Why maintaining a healthy marriage is so important
There are many reasons why a healthy marriage is important. The most obvious reason is that it makes life richer and happier. You know the saying; happy wife, happy life.
In addition, a happy marriage is important for financial health. Divorce is financially devastating, thus the recommendation of “one house, one spouse” is critical advice to follow. For many people, choosing the right partner could be the best financial move you will ever make.
And finally, having a good relationship with you spouse is important for raising happy and health children. We are expecting our first child in a month and we have been reading a lot of baby-related books lately. One of those books is “Brain Rules for Baby: How to Raise a Smart and Healthy Child from Zero to Five” by John Medina. A key take home point form this book is that a strong relationship between parents helps foster a low-stress, safe environment for a baby to thrive and grow healthy. It’s important for my wife and I to strengthen our love as we prepare to extend our love to the baby that we will bring in to the world.
Amy @ Fivefeetsmall says
As someone who’s newly(ish) married, posts like these always resonate with me. We weren’t married in a church so we didn’t take the marriage course most couples do before tying the knot but we sometimes wish we had, as we’ve heard such great reviews about it! Marriage, Money, & Happiness are so intimately connected that it truly takes effort, and a lot of trial, & error to be successful in all 3. I’m always appreciative of the PF bloggers who speak openly about how they navigate the course. Great post!!
P.S. – Feel free to message me all the must eats in Japan!
drmcfrugal says
Hi Amy! Thanks for stopping by! Thanks for the kind words.
Yes, a marriage (just like a lot of other things) takes effort and dedication to make it work. A lot of times marriage is even tougher because it takes two to tango and you constantly have to be mindful and considerate of the other person’s feelings. That’s where the importance of communication skills, empathy, kindness, flexibility, open-mindedness, gratitude, and always making sure your partner feels appreciated and never taken for granted come in to play.

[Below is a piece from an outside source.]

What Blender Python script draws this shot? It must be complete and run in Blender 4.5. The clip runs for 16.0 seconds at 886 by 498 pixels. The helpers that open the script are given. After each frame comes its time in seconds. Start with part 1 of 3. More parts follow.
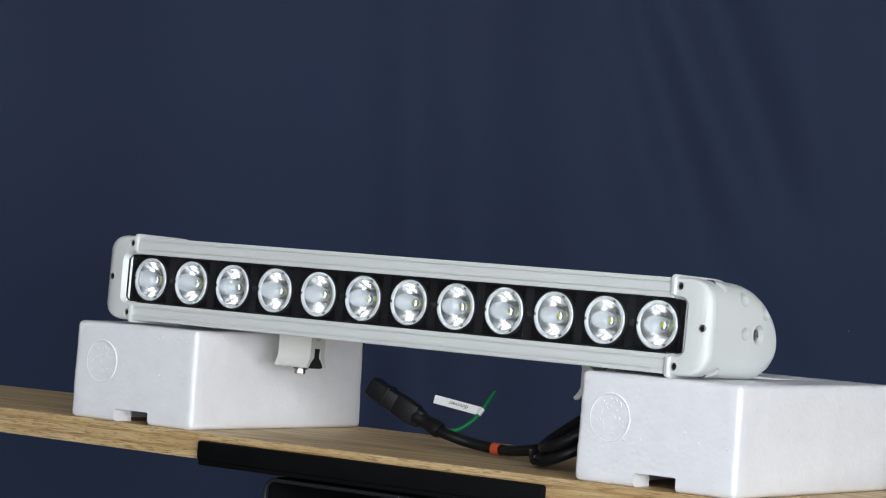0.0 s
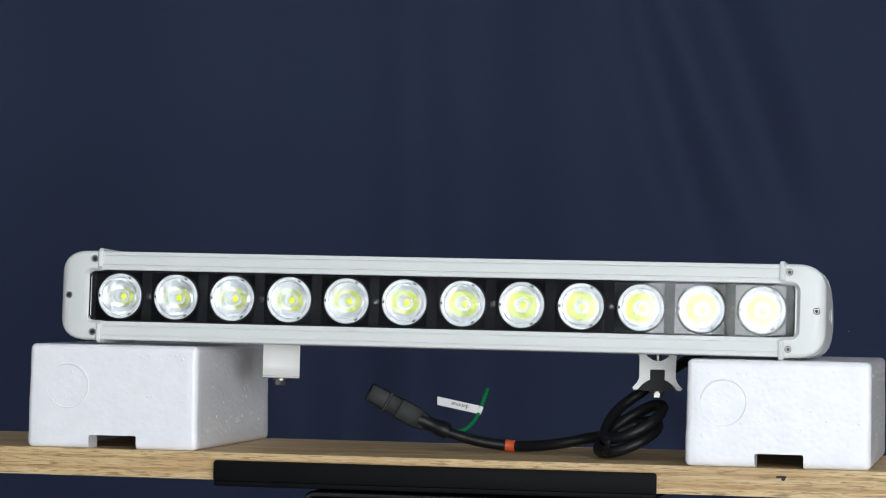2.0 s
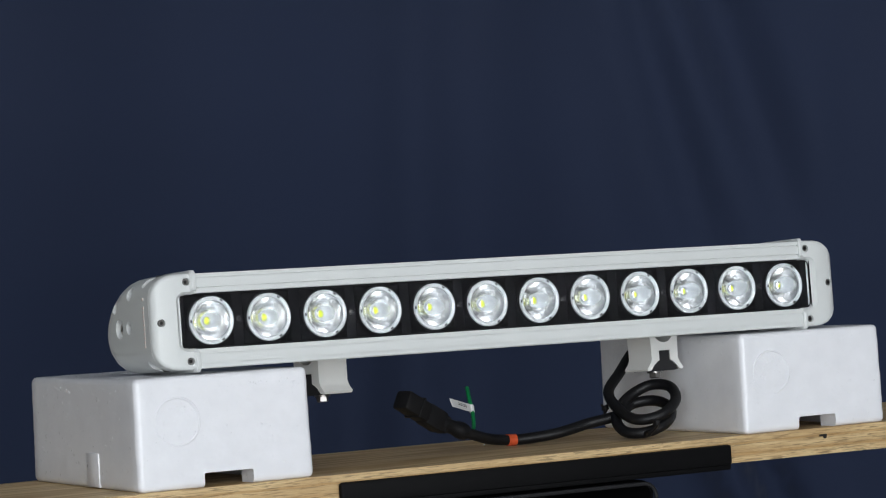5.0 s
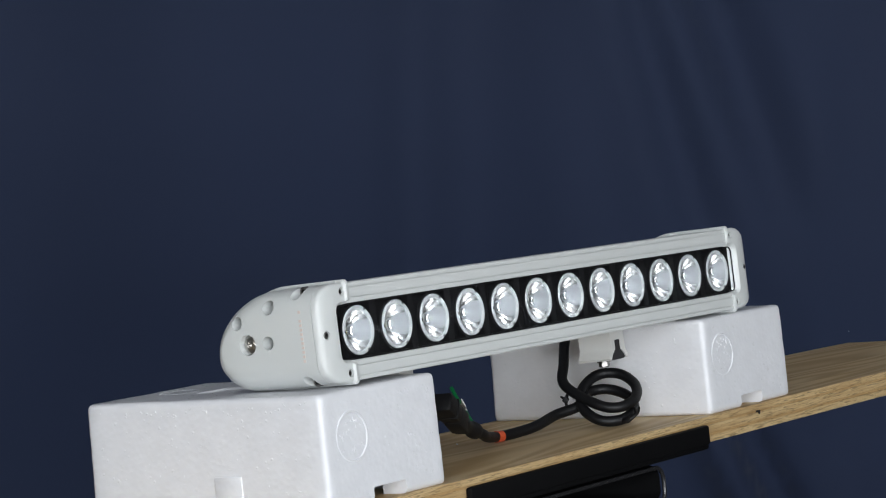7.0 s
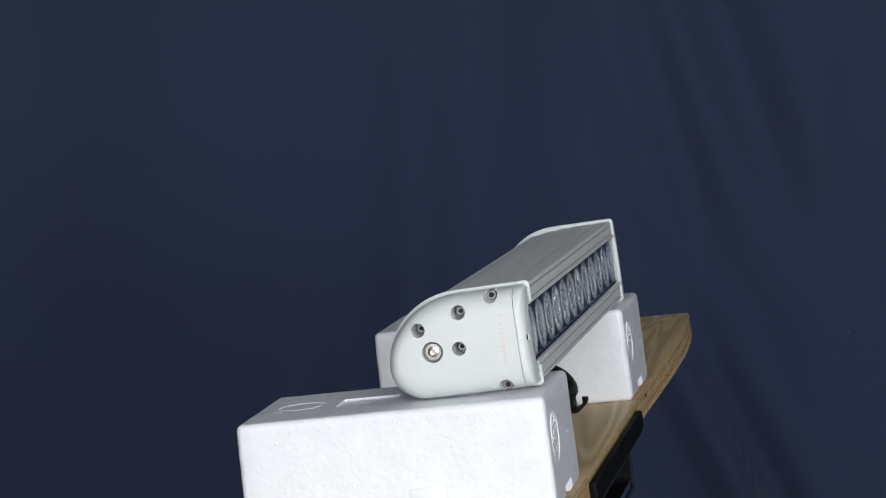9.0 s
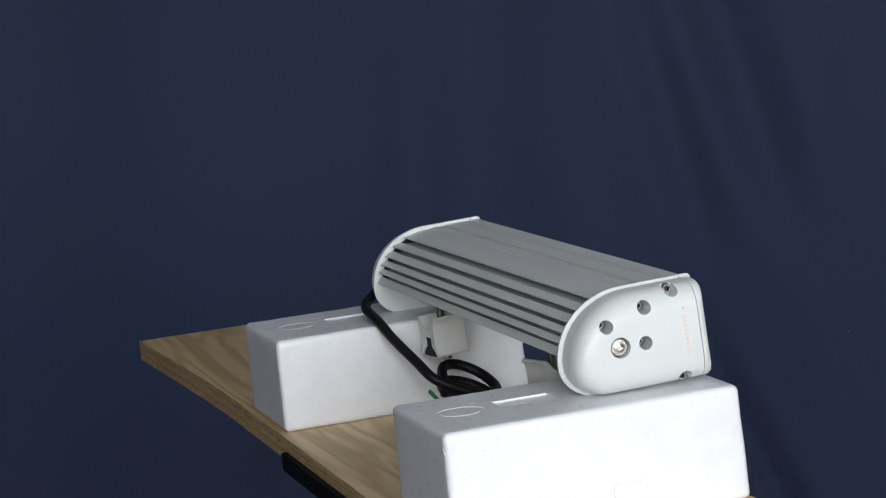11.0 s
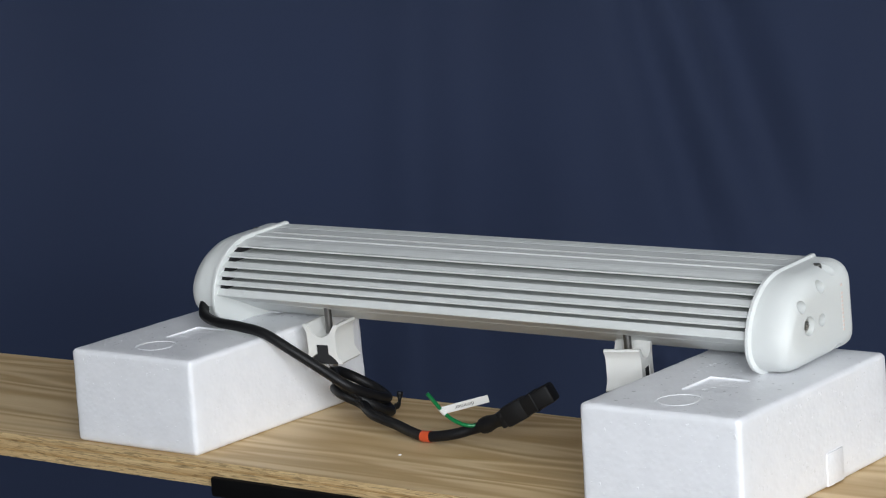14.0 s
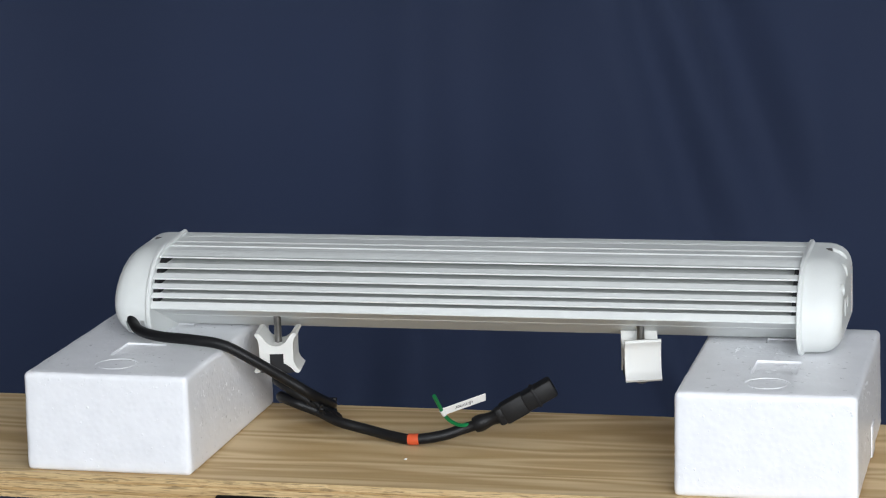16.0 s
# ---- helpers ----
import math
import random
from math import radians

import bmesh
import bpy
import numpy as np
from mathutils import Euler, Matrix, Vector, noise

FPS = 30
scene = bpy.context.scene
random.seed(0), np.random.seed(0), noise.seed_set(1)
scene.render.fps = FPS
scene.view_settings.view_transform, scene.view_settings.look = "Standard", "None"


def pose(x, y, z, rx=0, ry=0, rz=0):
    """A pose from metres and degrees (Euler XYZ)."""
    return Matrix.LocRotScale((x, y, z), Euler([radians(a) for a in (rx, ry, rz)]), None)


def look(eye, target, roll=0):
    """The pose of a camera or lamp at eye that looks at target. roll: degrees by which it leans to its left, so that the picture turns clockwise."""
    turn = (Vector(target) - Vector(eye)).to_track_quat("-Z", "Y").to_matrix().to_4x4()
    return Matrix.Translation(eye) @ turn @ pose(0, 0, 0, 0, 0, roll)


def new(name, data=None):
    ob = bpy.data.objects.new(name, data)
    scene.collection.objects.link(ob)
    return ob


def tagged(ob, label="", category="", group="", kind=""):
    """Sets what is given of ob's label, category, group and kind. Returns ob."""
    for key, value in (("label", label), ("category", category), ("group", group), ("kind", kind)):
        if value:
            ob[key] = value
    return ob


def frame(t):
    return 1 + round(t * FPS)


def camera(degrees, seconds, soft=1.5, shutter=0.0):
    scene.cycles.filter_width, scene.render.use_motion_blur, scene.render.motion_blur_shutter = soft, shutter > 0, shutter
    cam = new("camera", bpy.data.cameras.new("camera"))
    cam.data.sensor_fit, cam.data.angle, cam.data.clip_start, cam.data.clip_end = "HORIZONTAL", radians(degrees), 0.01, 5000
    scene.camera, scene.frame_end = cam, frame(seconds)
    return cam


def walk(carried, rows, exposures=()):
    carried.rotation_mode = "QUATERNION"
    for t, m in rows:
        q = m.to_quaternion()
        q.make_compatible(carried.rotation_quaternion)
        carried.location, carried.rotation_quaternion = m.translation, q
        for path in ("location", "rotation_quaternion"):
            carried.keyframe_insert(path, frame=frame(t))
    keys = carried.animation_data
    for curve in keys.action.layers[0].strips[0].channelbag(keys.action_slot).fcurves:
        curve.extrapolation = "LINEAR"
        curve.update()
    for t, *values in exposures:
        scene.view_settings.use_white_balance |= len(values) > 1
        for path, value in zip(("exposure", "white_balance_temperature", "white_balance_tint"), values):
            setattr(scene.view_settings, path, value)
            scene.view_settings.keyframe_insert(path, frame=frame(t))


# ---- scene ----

I don’t know if I’m the best person to recommend good eats in Japan because my wife and I only sought out vegan places (which were very few, and not super delicious in Japan). I will say though, 7-11’s are everywhere and if you need a snack like sushi, 7-11 is really convenient for decent quick food. Also, credit cards are not widely used in Japan, so be prepared to pay in cash 🙂
Amy @ Fivefeetsmall says
Thanks for the pro-tip! I’ll be sure to have a plentiful supply of cash. My sister just got back from Japan with her family & they are Vegan as well. I wish I would have found you sooner so I could have made recommendations for her!
Financial Orchid says
Thanks for sharing. The lessons above are definitely worthy of remembering.
Haha the workout stories sounds like a clip from Wong fu productions
drmcfrugal says
Thanks for the kind comment! Yes, being in a loving relationship taught me a lot of life lessons. I remember watching Wong Fu’s early work back in college 15 years ago. So talented!